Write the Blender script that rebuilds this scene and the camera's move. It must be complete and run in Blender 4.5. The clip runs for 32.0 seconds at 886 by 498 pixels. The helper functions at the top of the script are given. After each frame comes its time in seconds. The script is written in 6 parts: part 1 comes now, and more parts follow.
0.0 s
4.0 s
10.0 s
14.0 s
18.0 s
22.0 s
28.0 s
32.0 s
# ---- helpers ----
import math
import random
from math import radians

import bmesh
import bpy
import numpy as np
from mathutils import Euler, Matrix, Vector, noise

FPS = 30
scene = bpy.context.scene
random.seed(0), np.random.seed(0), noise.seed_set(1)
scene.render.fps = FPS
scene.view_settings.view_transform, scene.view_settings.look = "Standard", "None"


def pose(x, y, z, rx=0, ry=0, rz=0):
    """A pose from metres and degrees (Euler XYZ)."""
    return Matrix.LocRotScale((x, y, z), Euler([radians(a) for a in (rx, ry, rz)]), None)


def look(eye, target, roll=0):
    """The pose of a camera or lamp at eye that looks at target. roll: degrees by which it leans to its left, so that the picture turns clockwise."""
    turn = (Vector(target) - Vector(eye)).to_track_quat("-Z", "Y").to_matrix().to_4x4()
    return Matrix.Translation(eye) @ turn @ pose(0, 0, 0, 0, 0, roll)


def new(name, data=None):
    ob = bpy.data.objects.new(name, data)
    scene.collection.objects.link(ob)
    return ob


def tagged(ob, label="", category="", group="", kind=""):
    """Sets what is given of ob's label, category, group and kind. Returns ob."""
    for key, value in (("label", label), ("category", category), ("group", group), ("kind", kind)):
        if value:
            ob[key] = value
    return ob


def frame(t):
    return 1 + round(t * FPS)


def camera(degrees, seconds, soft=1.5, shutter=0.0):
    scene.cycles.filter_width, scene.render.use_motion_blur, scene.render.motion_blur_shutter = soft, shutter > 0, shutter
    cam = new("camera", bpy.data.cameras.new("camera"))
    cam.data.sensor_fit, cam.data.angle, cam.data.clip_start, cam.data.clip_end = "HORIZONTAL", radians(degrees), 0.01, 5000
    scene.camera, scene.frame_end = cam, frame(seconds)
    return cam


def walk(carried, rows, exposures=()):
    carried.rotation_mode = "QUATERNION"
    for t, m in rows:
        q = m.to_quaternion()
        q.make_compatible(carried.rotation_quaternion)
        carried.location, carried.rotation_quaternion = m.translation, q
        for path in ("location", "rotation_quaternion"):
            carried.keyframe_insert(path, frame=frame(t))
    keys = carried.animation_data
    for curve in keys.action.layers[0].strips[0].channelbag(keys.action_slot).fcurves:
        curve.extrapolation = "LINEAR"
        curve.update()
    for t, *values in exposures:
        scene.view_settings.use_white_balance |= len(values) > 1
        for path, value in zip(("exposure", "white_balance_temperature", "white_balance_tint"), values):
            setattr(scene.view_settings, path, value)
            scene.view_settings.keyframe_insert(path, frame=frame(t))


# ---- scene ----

■ Given instruction ■
Filter the data, keeping only the lines that contain "None".

■ The completed task ■
scene.view_settings.view_transform, scene.view_settings.look = "Standard", "None"
    return Matrix.LocRotScale((x, y, z), Euler([radians(a) for a in (rx, ry, rz)]), None)
def new(name, data=None):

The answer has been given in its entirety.